Foi na semana passada que comecei a ler Trópicos utópicos, de Eduardo Giannetti. Está sendo uma leitura prazerosa. Em certo momento, o autor faz essa interessante reflexão que, a meu sentir, fala um pouco sobre a dificuldade de encontramos um equilíbrio em nossas vidas. Desde que tomei consciência mínima da realidade conflituosa que nos cerca, busco sempre retirar os excessos e exageros da minha fala e da minha ação. Tento analisar as coisas com a máxima objetividade, não se deixando levar pelos devaneios sentimentais ou pela retórica vazia. Nesse trecho reproduzido acima, Giannetti apresenta uma ideia instigante: é possível exagerar também no excesso de moderação. Dessa forma, quem peca por excesso de moderação não é muito diferente de quem exagera na tomada de posições.

Sua fala lembrou-me que a busca por uma suposta neutralidade também pode conter um viés dogmático. Explicando melhor por meio de um exemplo sempre atual: quem defende cegamente governos de direita ou de esquerda não é muito diferente daqueles que pregam a moderação a todo custo, evitando defender mais enfaticamente um dos lados. A nossa busca por um equilíbrio ético e moral requer que testemos os limites e experimentemos os excessos.
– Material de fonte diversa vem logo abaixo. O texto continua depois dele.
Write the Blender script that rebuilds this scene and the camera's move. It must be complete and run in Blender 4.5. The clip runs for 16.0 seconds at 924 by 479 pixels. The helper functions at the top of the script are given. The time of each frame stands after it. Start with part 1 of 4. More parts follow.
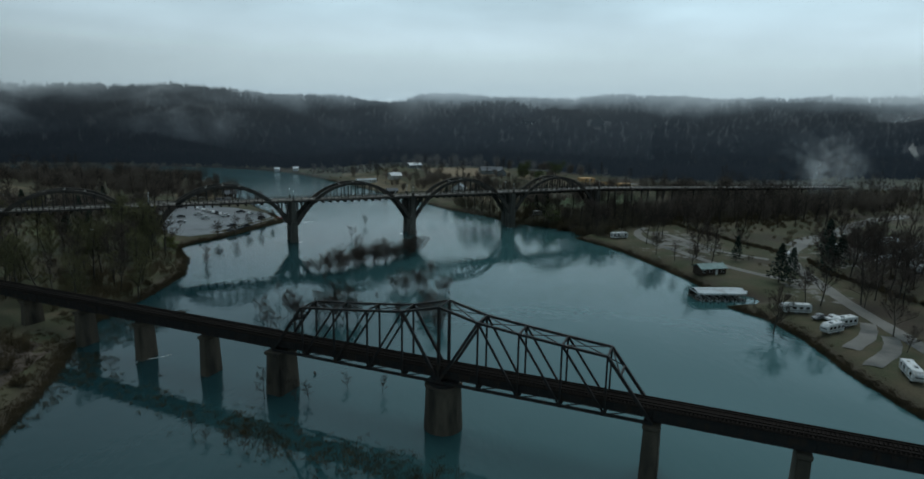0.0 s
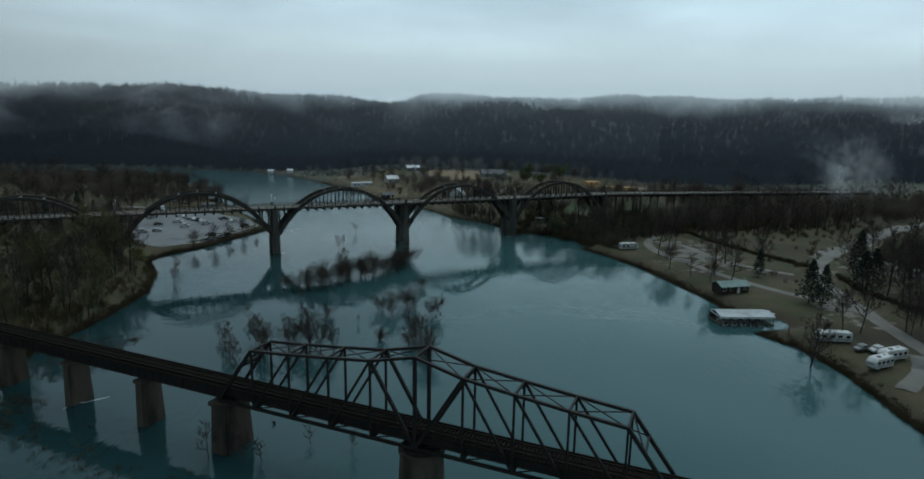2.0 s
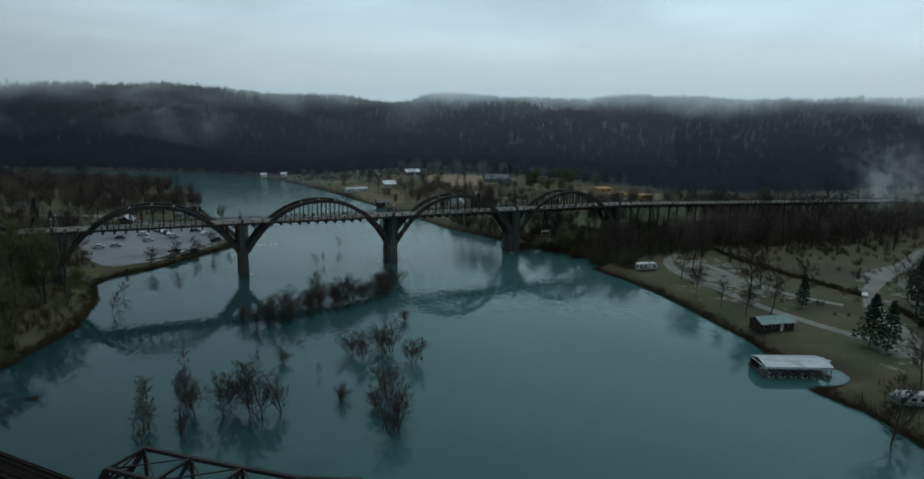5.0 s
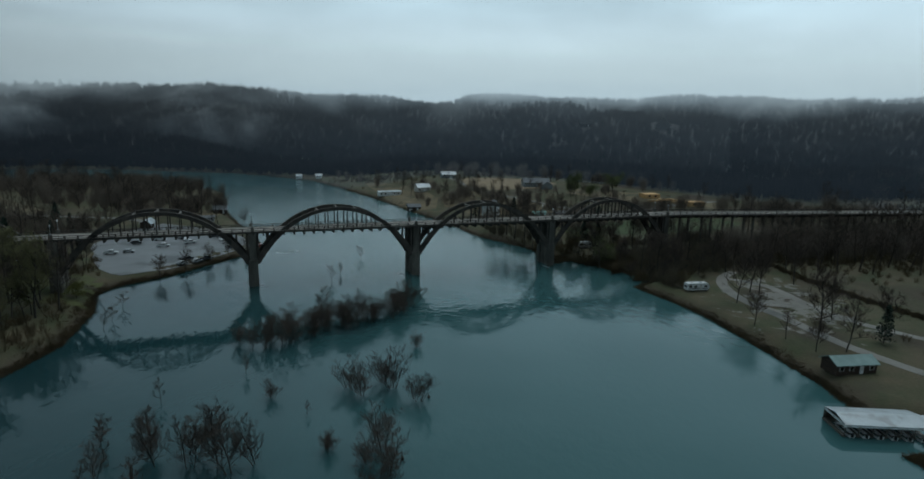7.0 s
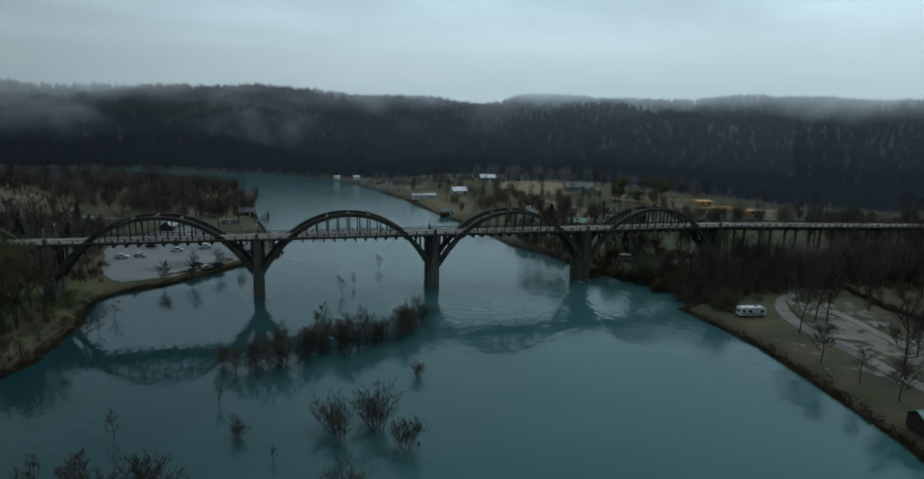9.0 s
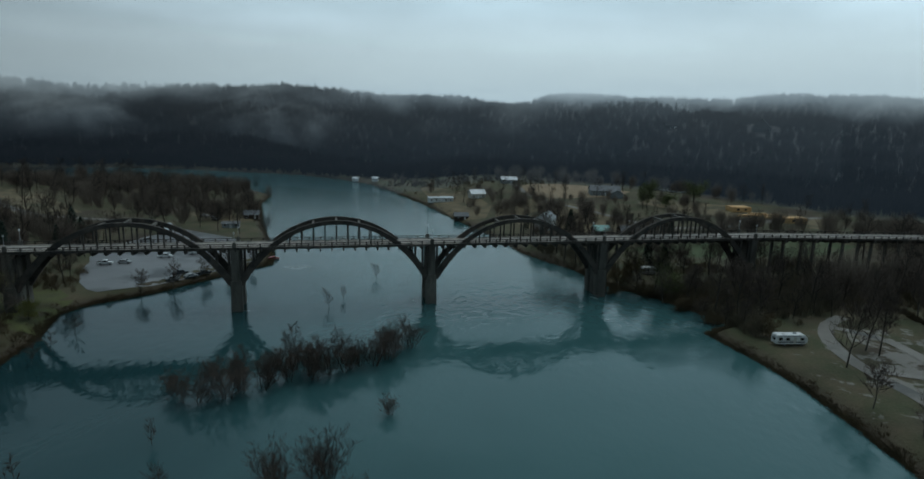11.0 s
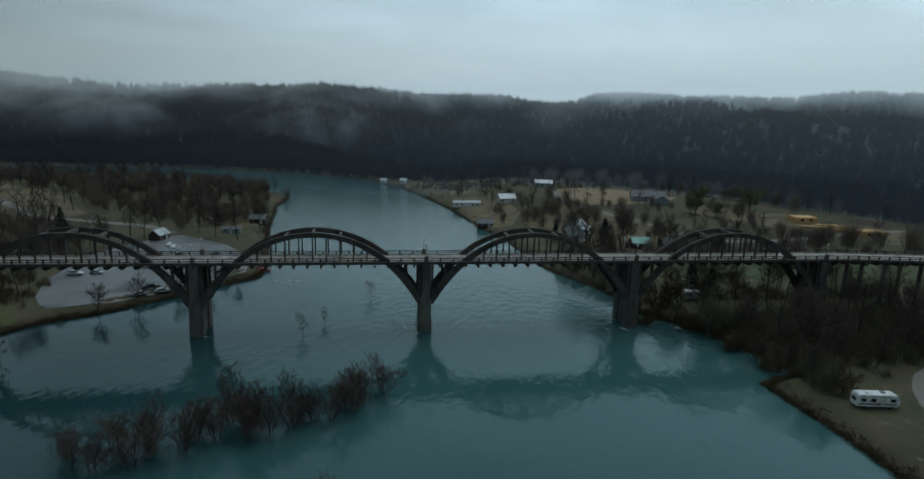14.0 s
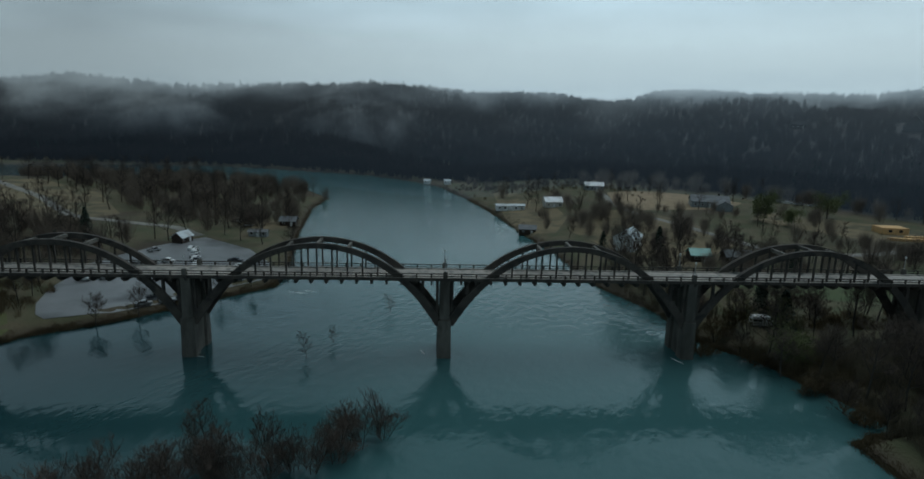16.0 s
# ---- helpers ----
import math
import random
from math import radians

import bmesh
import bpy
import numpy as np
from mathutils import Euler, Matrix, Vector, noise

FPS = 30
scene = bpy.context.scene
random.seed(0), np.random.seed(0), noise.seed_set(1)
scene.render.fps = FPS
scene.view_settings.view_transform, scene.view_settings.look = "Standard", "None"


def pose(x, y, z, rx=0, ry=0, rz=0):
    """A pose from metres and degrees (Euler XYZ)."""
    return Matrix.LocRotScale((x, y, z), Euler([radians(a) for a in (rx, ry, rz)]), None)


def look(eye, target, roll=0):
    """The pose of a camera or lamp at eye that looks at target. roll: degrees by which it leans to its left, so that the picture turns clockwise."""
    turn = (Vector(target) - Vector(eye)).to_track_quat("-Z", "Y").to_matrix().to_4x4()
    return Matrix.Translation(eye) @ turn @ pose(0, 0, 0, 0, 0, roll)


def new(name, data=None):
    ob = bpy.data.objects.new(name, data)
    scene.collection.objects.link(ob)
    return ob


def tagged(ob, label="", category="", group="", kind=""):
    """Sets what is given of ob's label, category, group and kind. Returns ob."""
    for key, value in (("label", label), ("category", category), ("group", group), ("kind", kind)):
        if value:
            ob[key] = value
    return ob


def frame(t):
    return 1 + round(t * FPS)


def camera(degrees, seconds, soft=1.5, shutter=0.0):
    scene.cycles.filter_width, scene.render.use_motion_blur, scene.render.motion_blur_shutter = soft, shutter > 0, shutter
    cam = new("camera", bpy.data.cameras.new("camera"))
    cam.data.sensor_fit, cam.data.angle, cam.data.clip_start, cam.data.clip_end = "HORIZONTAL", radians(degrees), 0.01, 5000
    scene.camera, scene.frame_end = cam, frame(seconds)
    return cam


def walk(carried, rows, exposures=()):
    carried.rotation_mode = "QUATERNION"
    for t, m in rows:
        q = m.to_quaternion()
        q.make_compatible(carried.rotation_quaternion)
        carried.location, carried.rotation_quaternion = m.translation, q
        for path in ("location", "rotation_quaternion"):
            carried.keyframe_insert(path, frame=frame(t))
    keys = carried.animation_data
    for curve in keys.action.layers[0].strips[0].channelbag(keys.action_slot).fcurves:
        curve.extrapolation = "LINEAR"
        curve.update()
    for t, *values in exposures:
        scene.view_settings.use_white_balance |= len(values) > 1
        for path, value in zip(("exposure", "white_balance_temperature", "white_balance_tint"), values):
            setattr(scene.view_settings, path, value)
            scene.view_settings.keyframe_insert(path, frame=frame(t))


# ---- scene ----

Ser moderado não é permanecer estático em todas as discussões, sempre guardando um mesmo ponto de vista generalista. Ser moderado é (talvez) ter a capacidade de mudar, de não apenas evitar extremos colocando-se no centro, mas também deslocar-se criticamente para um dos lados a cada discussão. Enfim, a real moderação requer que saibamos que sempre estaremos em desequilíbrio, corrigindo rotas que há muito já se afastaram do seu rumo. Não reconhecer isso pode ser visto como um caso grave de excesso.